In this report, the case was characterized by generalized seizures that manifest as epileptic spasms and frequent seizures, and diagnosed as early-onset West syndrome. The condition was hard to be controlled with sodium valproate, large doses of vitamin B6 and adrenocorticotropic hormone. EEG recording showed multifocal epileptiform discharges, especially in the bilateral posterior regions, and burst suppression, and interictal EEG showed hypsarrhythmia, similar to the reported GOF effect on EEG discharges. In addition, these abnormal EEG recordings were accompanied by psychomotor retardation and cerebellar involvement without obvious ataxia.

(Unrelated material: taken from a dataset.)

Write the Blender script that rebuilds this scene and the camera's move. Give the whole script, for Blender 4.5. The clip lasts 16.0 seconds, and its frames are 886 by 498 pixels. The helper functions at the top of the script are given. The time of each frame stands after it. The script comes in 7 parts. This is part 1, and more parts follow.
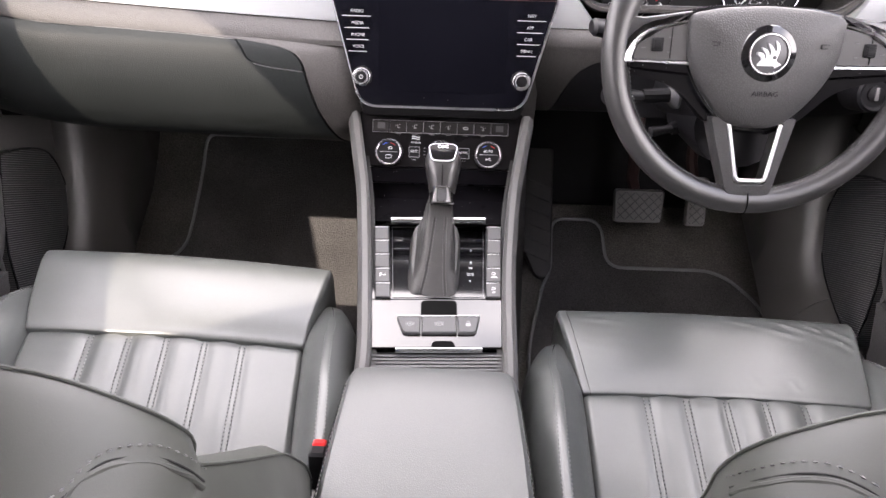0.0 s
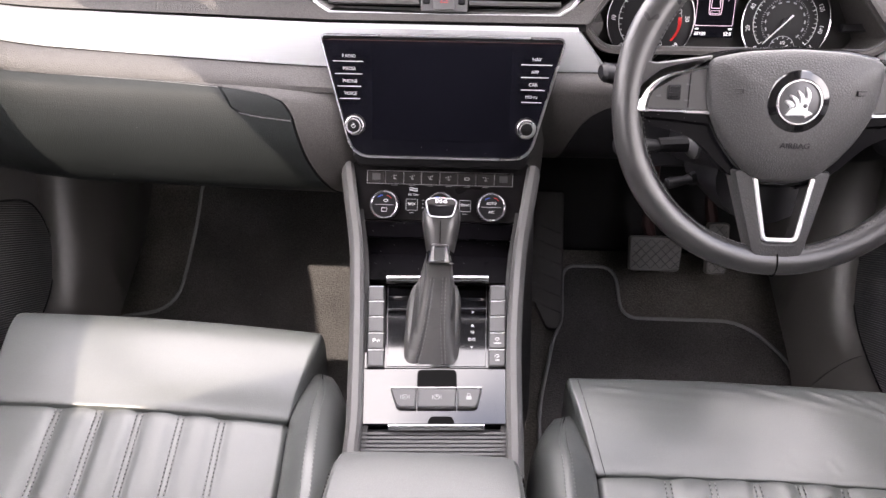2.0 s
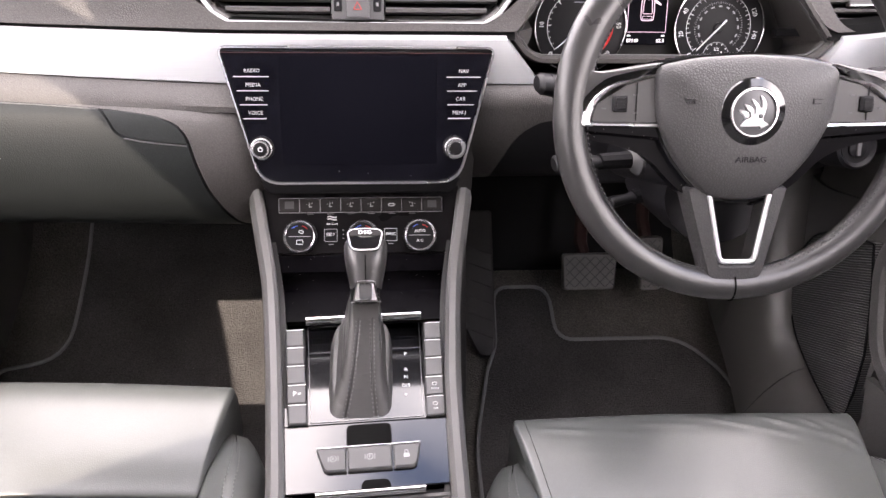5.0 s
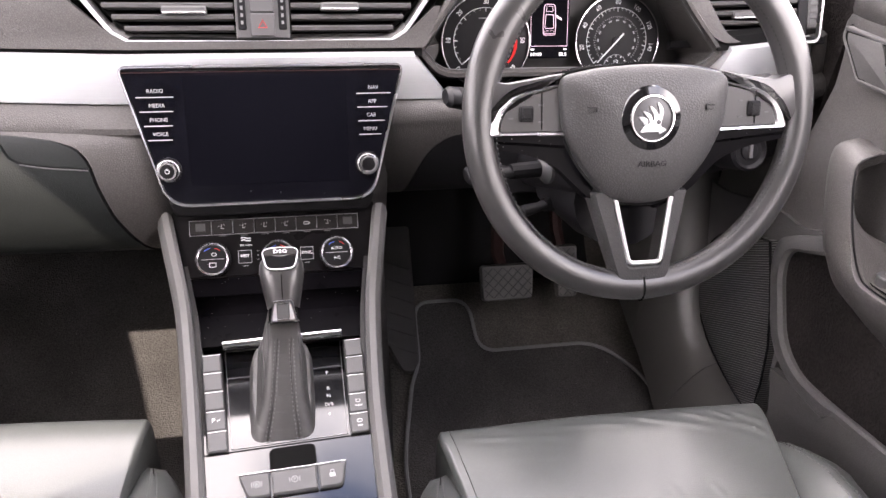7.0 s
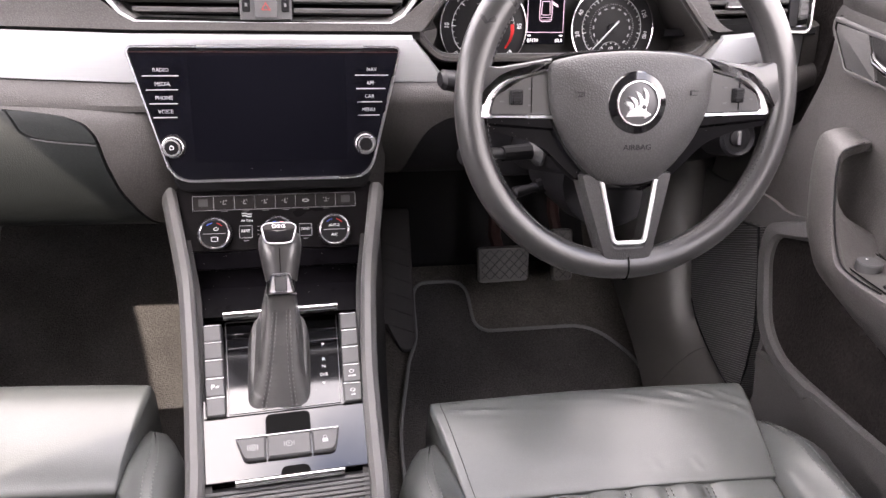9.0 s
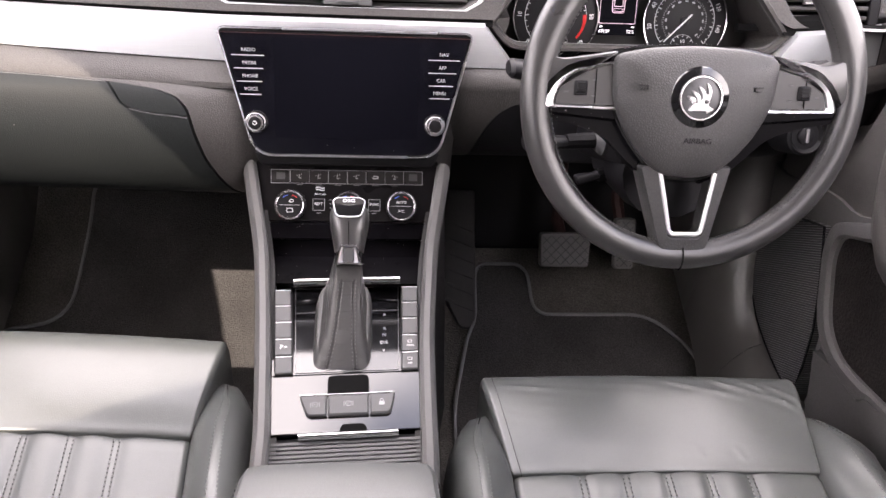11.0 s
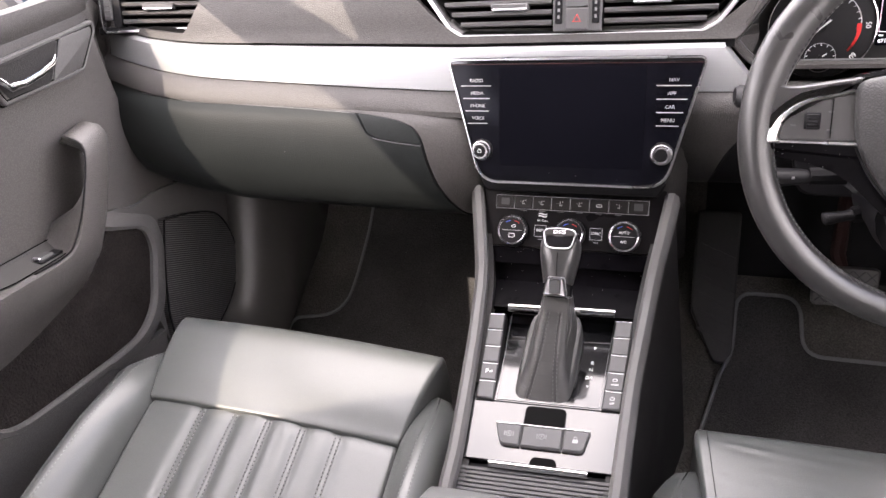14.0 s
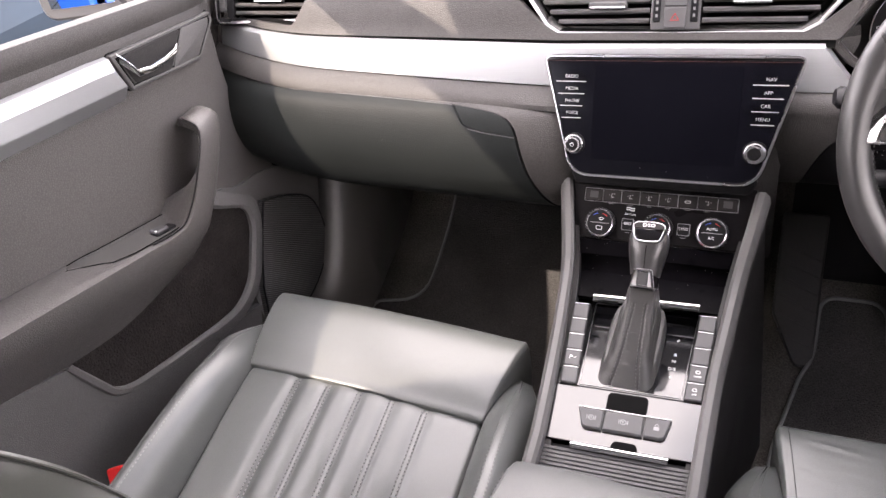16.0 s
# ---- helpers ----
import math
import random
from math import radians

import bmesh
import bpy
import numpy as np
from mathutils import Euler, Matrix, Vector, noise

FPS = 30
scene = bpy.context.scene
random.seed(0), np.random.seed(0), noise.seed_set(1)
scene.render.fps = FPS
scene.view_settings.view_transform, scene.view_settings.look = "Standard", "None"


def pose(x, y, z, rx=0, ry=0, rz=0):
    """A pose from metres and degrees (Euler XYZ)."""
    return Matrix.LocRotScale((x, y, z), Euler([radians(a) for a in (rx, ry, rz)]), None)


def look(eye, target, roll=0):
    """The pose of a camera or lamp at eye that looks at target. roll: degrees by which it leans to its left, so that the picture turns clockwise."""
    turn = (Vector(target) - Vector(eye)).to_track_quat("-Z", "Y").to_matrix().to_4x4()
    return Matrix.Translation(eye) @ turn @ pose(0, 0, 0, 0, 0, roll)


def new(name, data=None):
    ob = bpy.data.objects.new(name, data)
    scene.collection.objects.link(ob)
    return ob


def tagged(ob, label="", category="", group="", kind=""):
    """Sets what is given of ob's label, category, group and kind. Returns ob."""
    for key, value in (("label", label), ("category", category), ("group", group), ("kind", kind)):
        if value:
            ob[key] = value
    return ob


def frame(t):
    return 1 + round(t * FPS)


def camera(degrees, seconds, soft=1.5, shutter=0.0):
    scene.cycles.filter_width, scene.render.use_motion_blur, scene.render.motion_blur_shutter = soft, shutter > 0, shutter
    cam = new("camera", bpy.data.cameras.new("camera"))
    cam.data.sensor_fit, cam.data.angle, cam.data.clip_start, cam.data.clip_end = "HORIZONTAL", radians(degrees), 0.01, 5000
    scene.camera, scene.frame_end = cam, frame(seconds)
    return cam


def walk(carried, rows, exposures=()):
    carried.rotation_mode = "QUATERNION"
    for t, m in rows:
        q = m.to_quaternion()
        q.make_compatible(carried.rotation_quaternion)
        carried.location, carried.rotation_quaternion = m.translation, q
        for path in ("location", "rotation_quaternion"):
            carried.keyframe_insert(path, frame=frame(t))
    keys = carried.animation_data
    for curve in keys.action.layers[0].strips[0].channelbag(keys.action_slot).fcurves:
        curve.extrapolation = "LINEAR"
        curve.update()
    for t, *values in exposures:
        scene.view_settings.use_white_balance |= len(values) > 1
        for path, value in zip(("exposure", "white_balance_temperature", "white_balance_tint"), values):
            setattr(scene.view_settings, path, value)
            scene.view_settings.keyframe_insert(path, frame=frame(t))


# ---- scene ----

This case was therefore considered to be the KCNA2 GOF mutation-related encephalopathy, which usually has a severe phenotype.
TPM is a sulfamate-substituted derivative of the monosaccharide D-fructose [20, 21], which may exert its antiseizure effect through five different ways: (1) selectively blocking voltage-gated sodium channels to limit the continuously repeated discharges of neurons; (2) slightly modulating the voltage-gated and receptor-gated calcium ion channels ; (3) acting on the γ-aminobutyric acid A (GABA-A) receptor and the GABA transporter 1 to increase the inward chloride ion current caused by GABA, in order to enhance the GABA-mediated inhibitory neurotransmission [5, 23]; (4) inhibiting the release of the excitatory neurotransmitter glutamate and antagonizing ionotropic glutamate receptors, such as a-amino-3-hydroxy-5-methyl-4-isoxazole-propionate receptors to block excitatory neurotransmission mediated by glutamate [23, 24]; and (5) slightly inhibiting the carbonic anhydrase activity [22, 25]. It has been reported that both sodium valproate and TPM have GABA inhibitory effects, but in this case sodium valproate failed to control epilepsy after 2 months of administration at the beginning of illness, while TPM completely controlled the epileptic seizures after administration for a short time. Therefore, whether the effect of TPM was due to the GABA inhibitory mechanism needs to be further investigated. We believe that TPM as a carbonic anhydrase, can provide slight inhibition of carbonic anhydrase activity, and is effective in treating epileptic seizures in children with KCNA2 mutations [5, 12, 15].